» **Records supplied**
--- --- ---

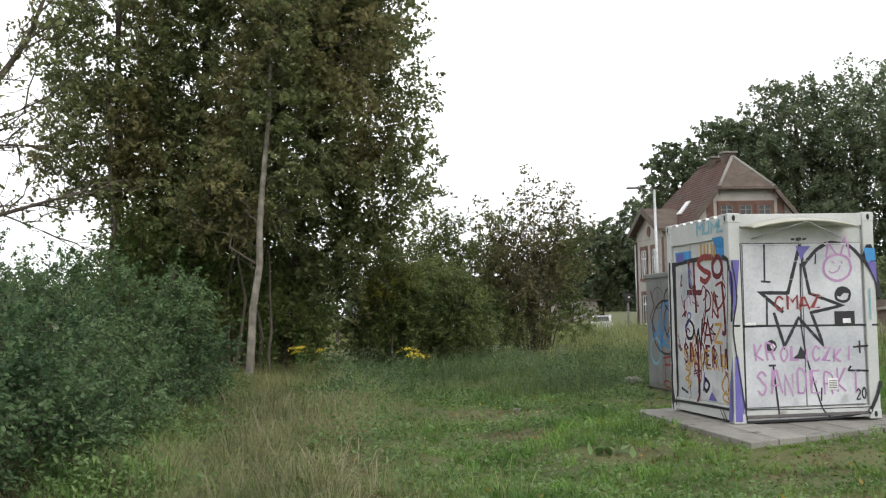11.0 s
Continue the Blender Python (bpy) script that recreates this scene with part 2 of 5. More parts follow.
def leaves(centres, size, rng, droop=0.3, wide=0.62, fold=0.25, parts=1):
    """Leaf blades (six corners, folded along the rib) at the centres, turned at random."""
    n = len(centres)
    az, tilt, roll = rng.uniform(0, 2 * np.pi, n), rng.normal(-droop, 0.55, n), rng.normal(0, 0.7, n)
    d = np.stack([np.cos(az) * np.cos(tilt), np.sin(az) * np.cos(tilt), np.sin(tilt)], 1)
    s = np.cross(d, np.array([0, 0, 1.0])) + 1e-4
    s /= np.linalg.norm(s, axis=1)[:, None]
    u = np.cross(s, d)
    s, u = s * np.cos(roll)[:, None] + u * np.sin(roll)[:, None], u * np.cos(roll)[:, None] - s * np.sin(roll)[:, None]
    k = (size * rng.uniform(0.65, 1.25, n))[:, None]
    w = k * wide / 2
    v = np.stack([centres - d * k * 0.45, centres + d * k * 0.55, centres - d * k * 0.1 + s * w + u * w * fold, centres - d * k * 0.1 - s * w + u * w * fold], 1)
    i = np.arange(n)[:, None] * 4
    f = np.concatenate([i + np.array([0, 2, 1]), i + np.array([0, 1, 3])], 0)
    return v.reshape(-1, 3), f


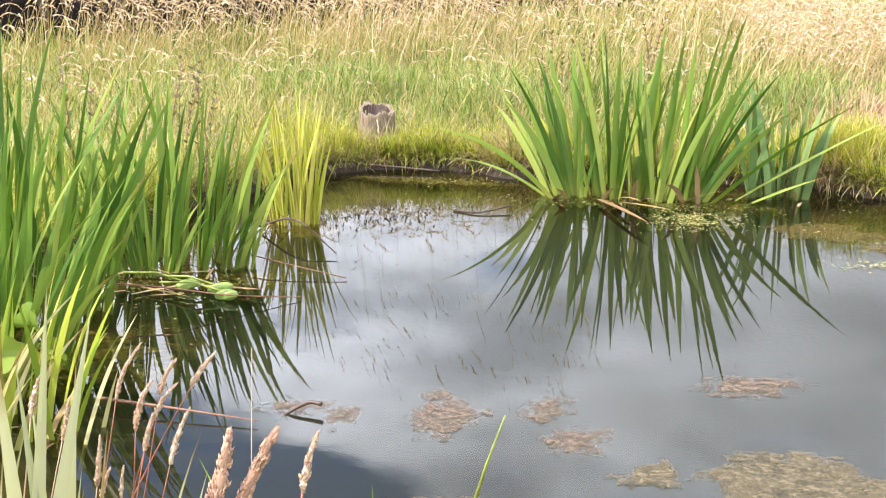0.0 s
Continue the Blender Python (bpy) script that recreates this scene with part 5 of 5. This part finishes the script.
seed_stalk(0.395, 1.135, (0.693, 1.006, 0.948), (0.759, 0.970, 0.981), STEM_STRAW)
seed_stalk(0.368, 1.145, (0.737, 0.976, 0.931), (0.800, 0.938, 0.949), STEM_STRAW)
seed_stalk(0.426, 1.101, (0.681, 0.986, 0.879), (0.725, 0.962, 0.901), STEM_STRAW)
seed_stalk(0.452, 1.056, (0.571, 1.009, 0.802), (0.609, 0.993, 0.849), STEM_STRAW)
seed_stalk(0.417, 1.080, (0.702, 0.943, 0.806), (0.736, 0.923, 0.828), STEM_STRAW)
seed_stalk(0.271, 1.104, (0.680, 0.917, 0.733), (0.755, 0.873, 0.781), STEM_STRAW)
seed_stalk(0.288, 1.105, (0.696, 0.914, 0.746), (0.749, 0.883, 0.781), STEM_STRAW)
seed_stalk(0.742, 0.871, (0.554, 0.956, 0.685), (0.519, 0.970, 0.766), STEM_STRAW)
seed_stalk(0.436, 1.026, (0.522, 0.994, 0.732), (0.531, 0.990, 0.803), STEM_STRAW)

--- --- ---

» **The problem**
Print the records above exactly as they stand, but leave out the pictures.

» **Worked answer**
11.0 s
Continue the Blender Python (bpy) script that recreates this scene with part 2 of 5. More parts follow.
def leaves(centres, size, rng, droop=0.3, wide=0.62, fold=0.25, parts=1):
    """Leaf blades (six corners, folded along the rib) at the centres, turned at random."""
    n = len(centres)
    az, tilt, roll = rng.uniform(0, 2 * np.pi, n), rng.normal(-droop, 0.55, n), rng.normal(0, 0.7, n)
    d = np.stack([np.cos(az) * np.cos(tilt), np.sin(az) * np.cos(tilt), np.sin(tilt)], 1)
    s = np.cross(d, np.array([0, 0, 1.0])) + 1e-4
    s /= np.linalg.norm(s, axis=1)[:, None]
    u = np.cross(s, d)
    s, u = s * np.cos(roll)[:, None] + u * np.sin(roll)[:, None], u * np.cos(roll)[:, None] - s * np.sin(roll)[:, None]
    k = (size * rng.uniform(0.65, 1.25, n))[:, None]
    w = k * wide / 2
    v = np.stack([centres - d * k * 0.45, centres + d * k * 0.55, centres - d * k * 0.1 + s * w + u * w * fold, centres - d * k * 0.1 - s * w + u * w * fold], 1)
    i = np.arange(n)[:, None] * 4
    f = np.concatenate([i + np.array([0, 2, 1]), i + np.array([0, 1, 3])], 0)
    return v.reshape(-1, 3), f


0.0 s
Continue the Blender Python (bpy) script that recreates this scene with part 5 of 5. This part finishes the script.
seed_stalk(0.395, 1.135, (0.693, 1.006, 0.948), (0.759, 0.970, 0.981), STEM_STRAW)
seed_stalk(0.368, 1.145, (0.737, 0.976, 0.931), (0.800, 0.938, 0.949), STEM_STRAW)
seed_stalk(0.426, 1.101, (0.681, 0.986, 0.879), (0.725, 0.962, 0.901), STEM_STRAW)
seed_stalk(0.452, 1.056, (0.571, 1.009, 0.802), (0.609, 0.993, 0.849), STEM_STRAW)
seed_stalk(0.417, 1.080, (0.702, 0.943, 0.806), (0.736, 0.923, 0.828), STEM_STRAW)
seed_stalk(0.271, 1.104, (0.680, 0.917, 0.733), (0.755, 0.873, 0.781), STEM_STRAW)
seed_stalk(0.288, 1.105, (0.696, 0.914, 0.746), (0.749, 0.883, 0.781), STEM_STRAW)
seed_stalk(0.742, 0.871, (0.554, 0.956, 0.685), (0.519, 0.970, 0.766), STEM_STRAW)
seed_stalk(0.436, 1.026, (0.522, 0.994, 0.732), (0.531, 0.990, 0.803), STEM_STRAW)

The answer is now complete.